In Foothill Communities Coalition v. County of Orange, the Fourth District Court of Appeal held that the Orange County Board of Supervisors’ spot zoning to allow senior citizen housing was permissible, reversing the decision below. Community groups and area homeowners had challenged the board’s creation and application of a new zoning definition for senior residential housing. The court upheld the board’s actions as consistent with the local general plan and the specific plan.
The Roman Catholic Diocese of Orange and Kisco Senior Living, LLC wanted to build a senior living community on a parcel of unincorporated land owned by the diocese. Under the North Tustin Specific Plan, the site was zoned as single-family residential. The Board of Supervisors amended the plan to create a new zoning district – the senior residential housing land use district – which it applied to the site. Foothill sought to prevent this development, and the trial court ruled in their favor.
The Court of Appeal reviewed the findings of plan consistency with deference to the board. The court concluded that although the board’s actions did constitute spot zoning, such zoning was permissible here. Spot zoning occurs where a small parcel of property is subject to either more or less restrictive zoning than the surrounding properties. Once a court has determined that spot zoning has occurred, it must then assess whether the zoning is in the public interest.

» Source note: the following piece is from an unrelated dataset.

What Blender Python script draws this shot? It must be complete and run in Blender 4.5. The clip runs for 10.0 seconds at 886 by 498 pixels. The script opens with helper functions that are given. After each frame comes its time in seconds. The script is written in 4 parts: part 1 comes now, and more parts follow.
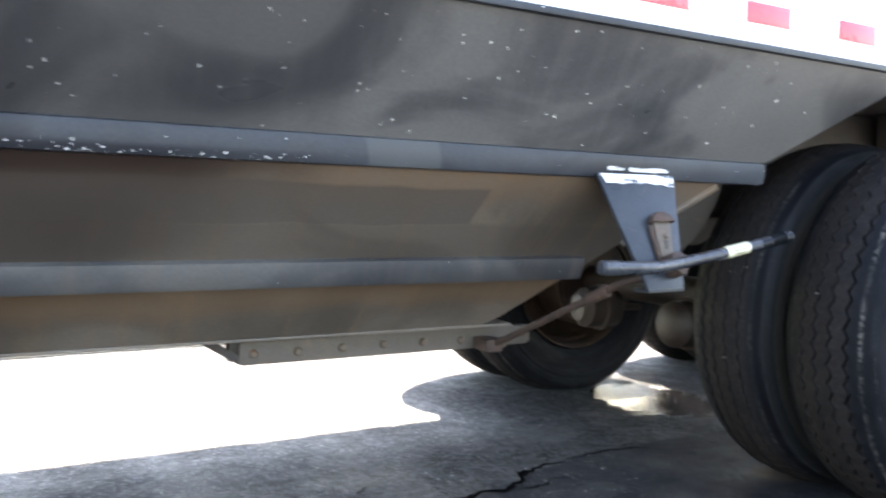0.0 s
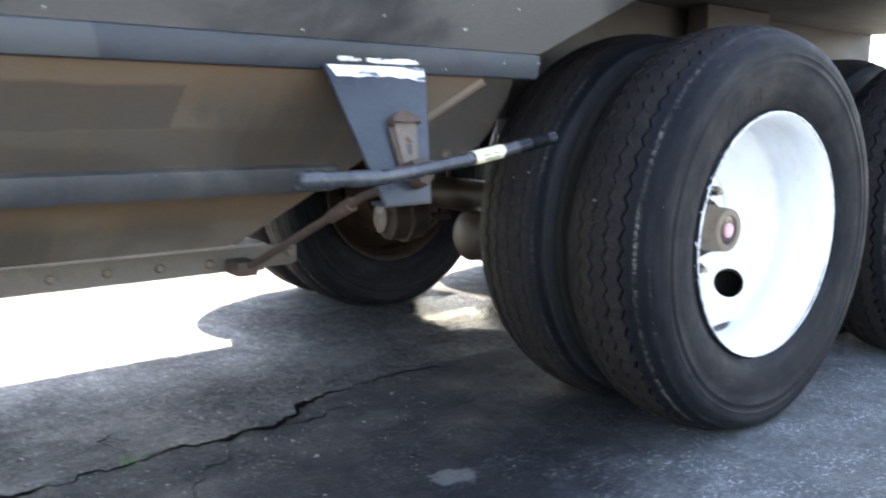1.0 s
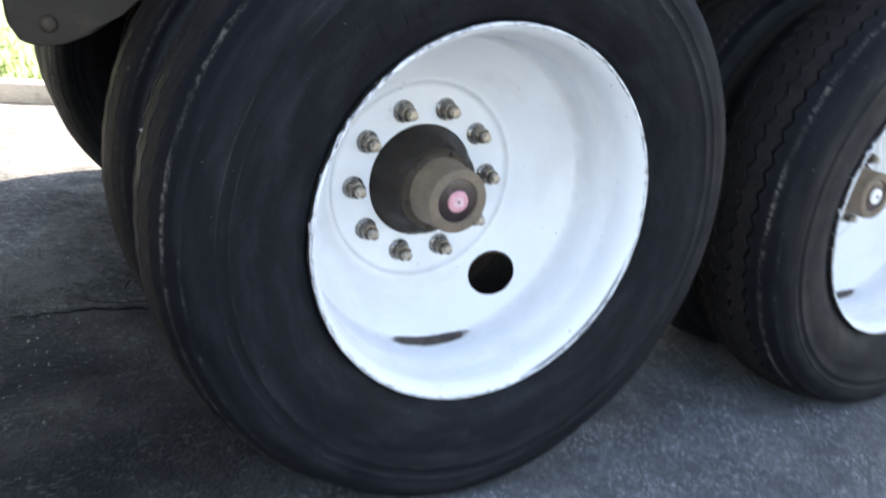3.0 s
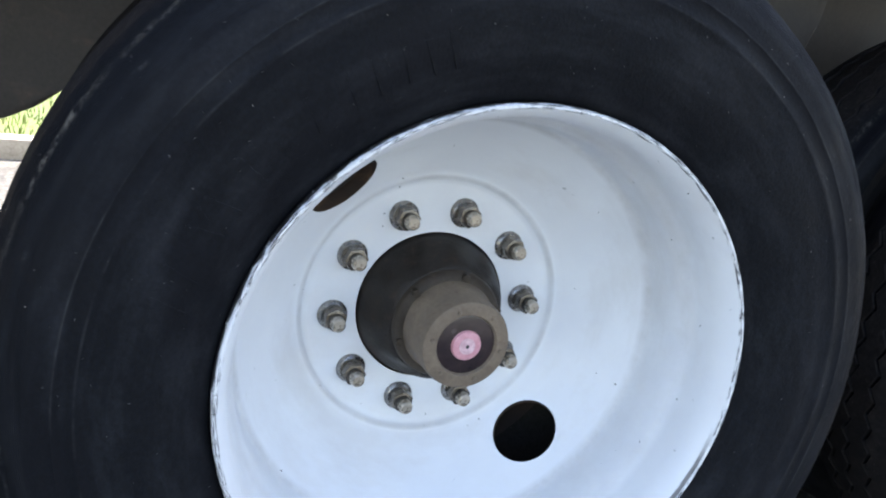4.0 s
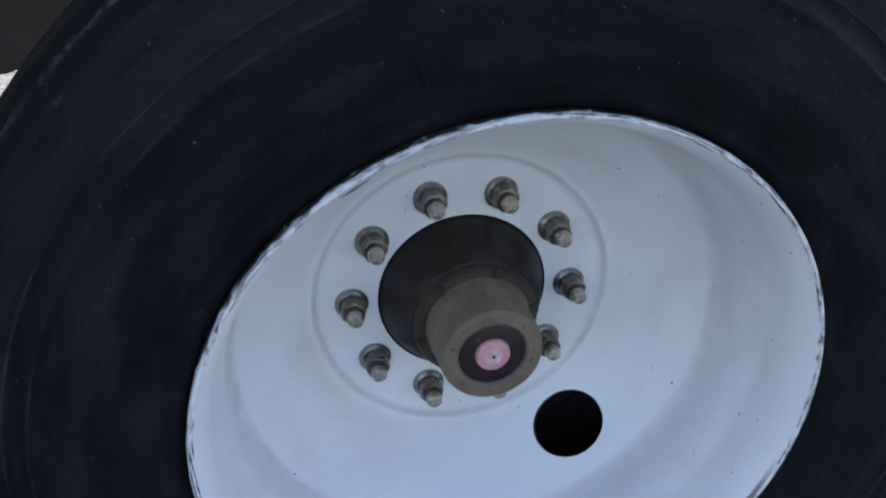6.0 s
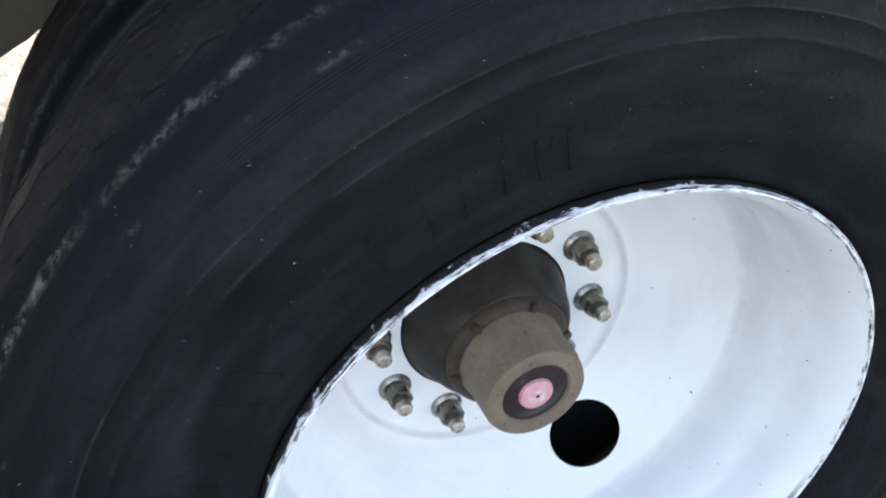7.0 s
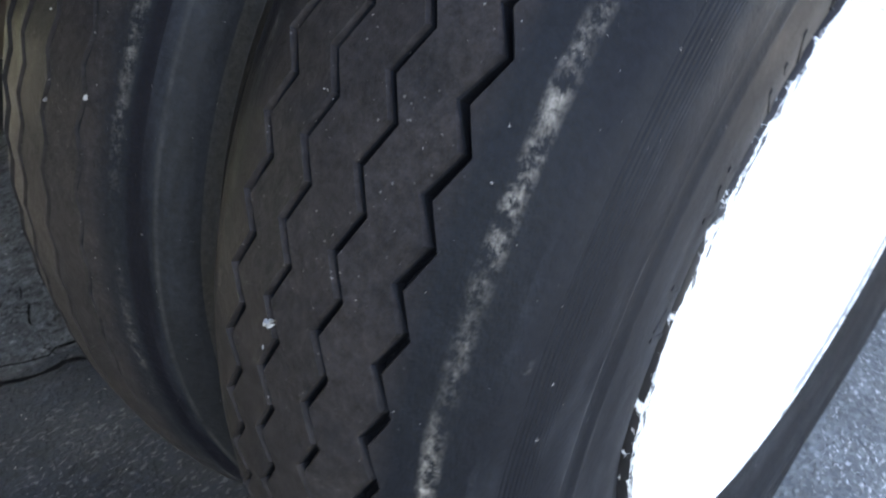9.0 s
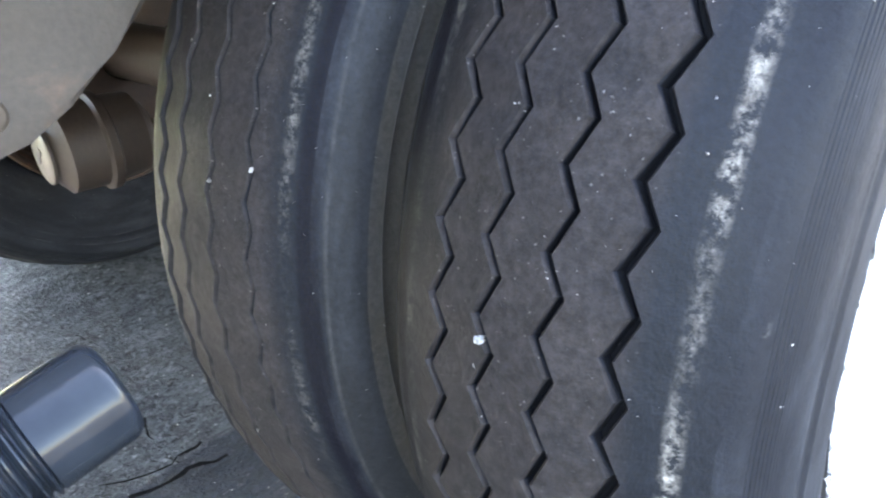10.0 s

The court found the zoning amendment to be consistent with the state’s priority of developing senior citizen housing. The California Legislature encouraged senior housing by creating a density bonus for such projects. Furthermore, in Orange County there were 702,919 seniors in 2010, comprising nearly 22% of the county’s population. That figure is expected to increase to 945,081 by 2020 – an 86% increase in ten years. The county found that thousands of these citizens were living alone, dependent on fixed incomes and living with disabilities. Combined with the premise that specific plans “may be amended as often as deemed necessary by the legislative body” and that a project must merely be in agreement or harmony – not in rigid conformity – with a specific plan, the court found substantial evidence supported the board’s actions.

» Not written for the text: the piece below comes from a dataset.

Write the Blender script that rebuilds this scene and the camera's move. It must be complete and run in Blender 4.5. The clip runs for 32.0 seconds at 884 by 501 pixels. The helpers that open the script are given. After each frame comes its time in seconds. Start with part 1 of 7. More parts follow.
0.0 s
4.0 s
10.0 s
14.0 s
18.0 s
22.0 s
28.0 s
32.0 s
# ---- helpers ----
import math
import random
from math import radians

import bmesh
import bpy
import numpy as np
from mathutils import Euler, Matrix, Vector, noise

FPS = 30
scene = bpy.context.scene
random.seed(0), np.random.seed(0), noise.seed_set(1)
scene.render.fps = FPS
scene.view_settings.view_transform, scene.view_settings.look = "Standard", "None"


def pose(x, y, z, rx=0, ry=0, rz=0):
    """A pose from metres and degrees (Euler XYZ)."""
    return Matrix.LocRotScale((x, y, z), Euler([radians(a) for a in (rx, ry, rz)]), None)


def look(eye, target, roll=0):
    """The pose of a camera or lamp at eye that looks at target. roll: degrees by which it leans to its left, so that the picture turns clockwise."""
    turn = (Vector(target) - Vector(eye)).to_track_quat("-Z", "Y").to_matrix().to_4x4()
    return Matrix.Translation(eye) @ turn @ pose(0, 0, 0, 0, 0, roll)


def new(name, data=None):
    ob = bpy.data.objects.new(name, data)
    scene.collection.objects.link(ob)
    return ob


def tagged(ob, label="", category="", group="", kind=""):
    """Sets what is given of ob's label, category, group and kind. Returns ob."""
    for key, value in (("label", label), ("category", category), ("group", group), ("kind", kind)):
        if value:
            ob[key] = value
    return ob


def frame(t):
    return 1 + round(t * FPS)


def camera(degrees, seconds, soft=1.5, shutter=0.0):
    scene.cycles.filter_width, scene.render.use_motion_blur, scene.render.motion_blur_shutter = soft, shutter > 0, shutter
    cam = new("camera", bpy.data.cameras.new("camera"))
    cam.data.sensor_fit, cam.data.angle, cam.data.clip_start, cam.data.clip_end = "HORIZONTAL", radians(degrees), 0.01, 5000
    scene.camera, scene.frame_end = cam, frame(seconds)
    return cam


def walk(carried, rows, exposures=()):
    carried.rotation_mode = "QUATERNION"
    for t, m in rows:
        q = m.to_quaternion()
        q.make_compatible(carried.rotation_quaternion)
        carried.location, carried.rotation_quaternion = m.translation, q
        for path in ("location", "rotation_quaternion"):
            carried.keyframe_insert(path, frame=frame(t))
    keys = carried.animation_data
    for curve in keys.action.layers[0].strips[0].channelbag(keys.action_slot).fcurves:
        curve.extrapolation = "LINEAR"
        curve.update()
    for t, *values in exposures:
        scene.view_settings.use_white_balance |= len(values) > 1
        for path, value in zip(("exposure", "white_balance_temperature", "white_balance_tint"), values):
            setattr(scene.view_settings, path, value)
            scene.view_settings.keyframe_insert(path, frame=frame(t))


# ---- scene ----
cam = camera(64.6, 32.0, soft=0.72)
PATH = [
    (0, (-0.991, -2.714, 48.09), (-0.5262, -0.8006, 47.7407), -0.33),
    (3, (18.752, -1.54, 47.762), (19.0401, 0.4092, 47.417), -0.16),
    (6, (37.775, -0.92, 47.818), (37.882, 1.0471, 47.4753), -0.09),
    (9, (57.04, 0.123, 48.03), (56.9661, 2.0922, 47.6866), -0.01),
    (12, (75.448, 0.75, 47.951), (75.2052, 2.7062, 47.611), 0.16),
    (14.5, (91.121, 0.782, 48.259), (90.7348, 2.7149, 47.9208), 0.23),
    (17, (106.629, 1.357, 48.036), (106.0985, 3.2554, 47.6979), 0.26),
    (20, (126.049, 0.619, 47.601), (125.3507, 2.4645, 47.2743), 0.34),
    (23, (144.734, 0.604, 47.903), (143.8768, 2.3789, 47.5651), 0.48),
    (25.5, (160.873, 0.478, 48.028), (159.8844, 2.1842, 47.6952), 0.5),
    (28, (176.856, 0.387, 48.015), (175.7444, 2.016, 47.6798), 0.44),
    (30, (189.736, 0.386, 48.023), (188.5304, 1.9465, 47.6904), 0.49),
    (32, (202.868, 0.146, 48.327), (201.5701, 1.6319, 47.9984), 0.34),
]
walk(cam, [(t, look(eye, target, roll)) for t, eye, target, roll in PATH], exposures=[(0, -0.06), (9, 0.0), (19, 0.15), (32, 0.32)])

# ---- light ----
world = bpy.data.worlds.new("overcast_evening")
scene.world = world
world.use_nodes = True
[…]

The court also disagreed with the petitioners’ argument that the project violated the Establishment Clause simply because the applicant was a religious organization. Applying the test for government entanglement in religion set forth in Lemon v. Kurtzman (1971) 403 U.S. 602, the court concluded that the zoning change and project approval had a secular legislative purpose: to provide needed housing alternatives for senior citizens in the county. The primary effect of the zoning change was not to advance religion, but rather, to create a senior residential facility. Finally, the zoning change did not create entanglement between government and religion just because the landowner was a religious organization.
The court remanded the matter to the trial court for further consideration of CEQA issues.